И мужчины опустошили свои рюмки; мужчина в сюртуке снова налил водки и проговорил, зажмурившись, так что глаза его превратились в две сверкающие щелочки:
— Что тебе от меня нужно, комиссар Берлах?
— Комиссэр, — поправил его старик.
— Комиссар, — стоял на своем еврей.
— Мне нужны от тебя кое-какие сведения, — сказал Берлах.
— Сведения — это хорошо сказано, — рассмеялся великан. — Важные сведения на вес золота. Гулливеру известно больше, чем полиции.

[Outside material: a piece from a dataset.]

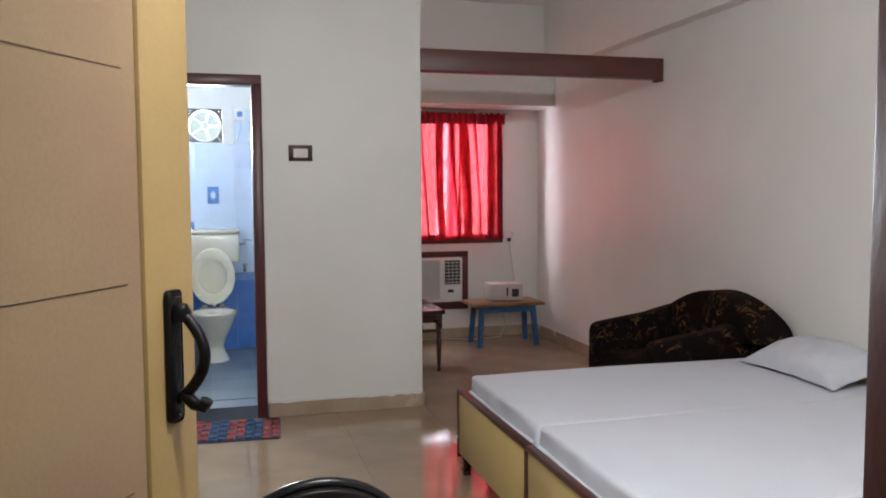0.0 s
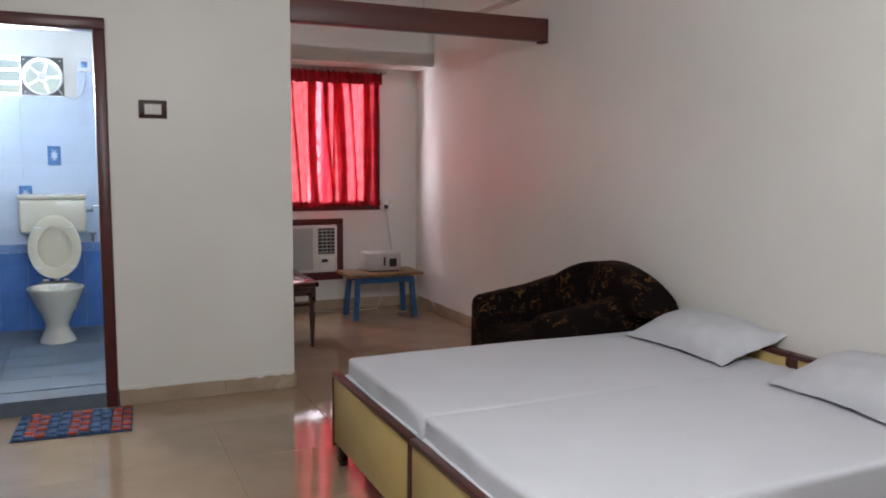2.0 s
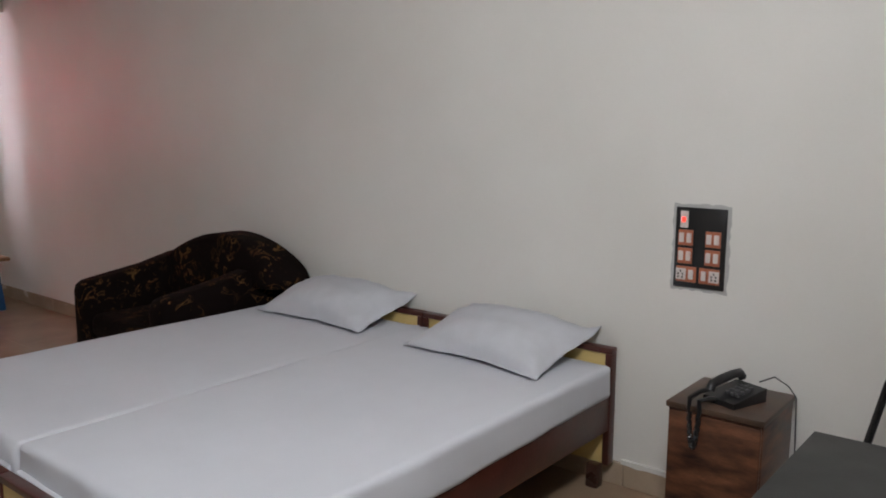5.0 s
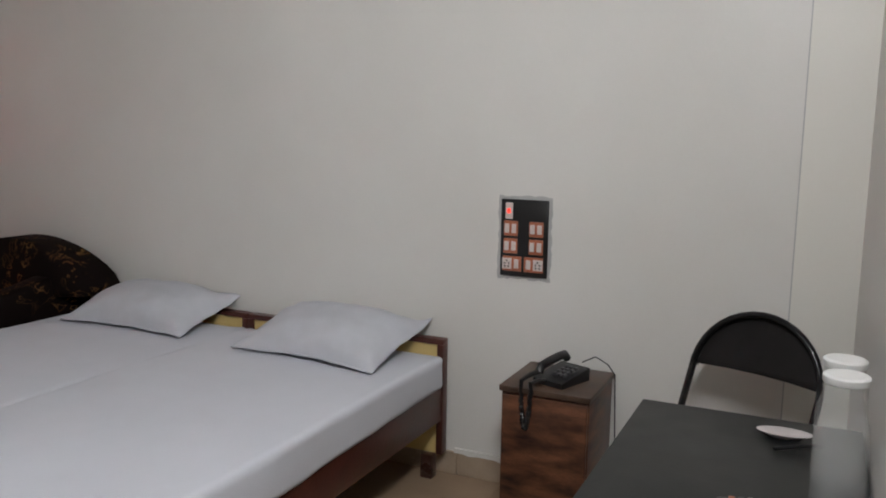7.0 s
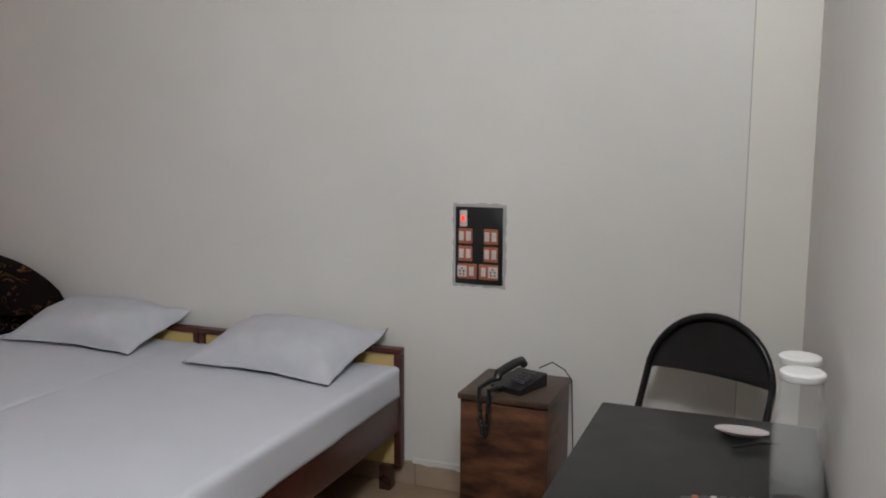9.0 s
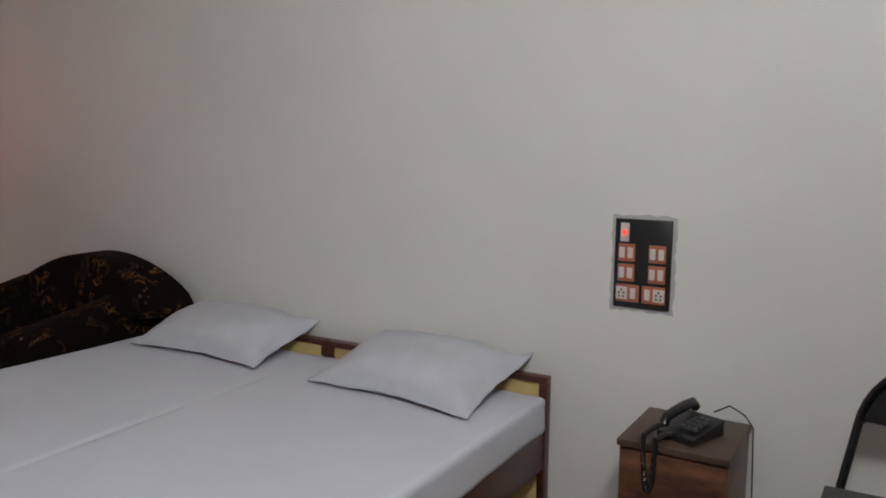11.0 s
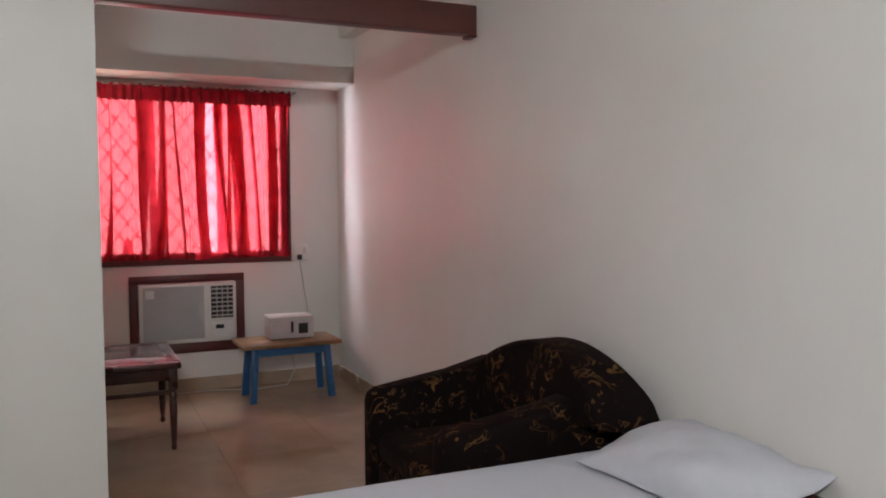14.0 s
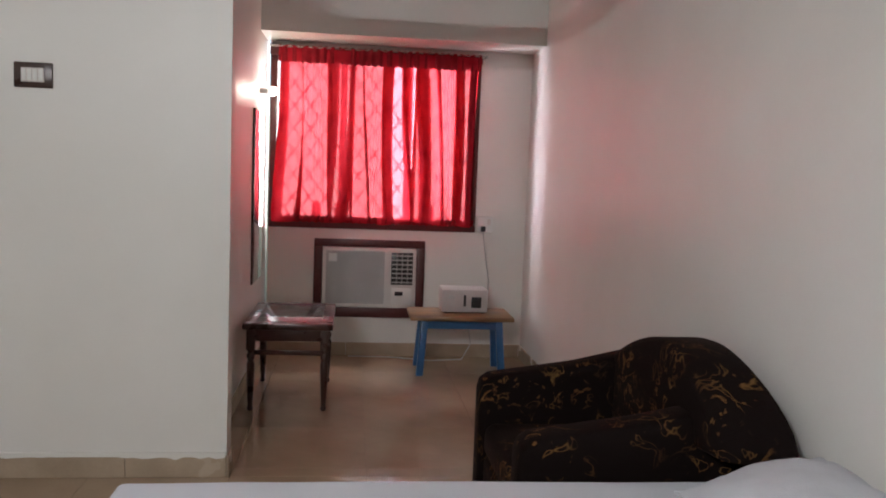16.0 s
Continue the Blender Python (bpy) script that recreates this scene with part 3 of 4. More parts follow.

— Поглядим. Ты как-то упомянул при мне, что побывал во всех концлагерях. Вообще-то ты о себе рассказывать не любишь, — сказал Берлах.
Еврей наполнил рюмки.
— Некогда к моей особе отнеслись с таким подчеркнутым уважением, что меня таскали из одного круга ада в другой, и было их больше девяти, воспетых Данте, который не был ни в одном. После этого я в моей посмертной жизни ношу на себе здоровенные шрамы, — он вытянул левую руку, которая была изувечена.
— Не знал ли ты случайно врача-эсэсовца по фамилии Нэле? — нетерпеливо спросил старик.
Какое-то мгновение еврей в задумчивости смотрел на комиссара.
— Ты говоришь об этом, из лагеря Штуттхоф? — спросил он.
— О нем самом, — подтвердил Берлах.
Великан насмешливо взглянул на старика.
— Он покончил с собой в дешевой гамбургской гостинице десятого августа сорок пятого года, — сказал он несколько погодя.
Берлах с огорчением подумал: «Черта с два Гулливер знает больше полиции».
А вслух проговорил:
— Приходилось тебе в твоей жизни — или как еще это называется — встречаться с Нэле?
Оборванец-еврей испытующе взглянул на комиссара, и его покрытое шрамами лицо исказила гримаса.
— Почему ты спрашиваешь меня об этом отъявленном негодяе?
Поразмыслив, насколько откровенным он может быть с евреем, Берлах решил все-таки скрыть свои подозрения насчет Эмменбергера, оставив их при себе. Поэтому ограничился тем, что сказал.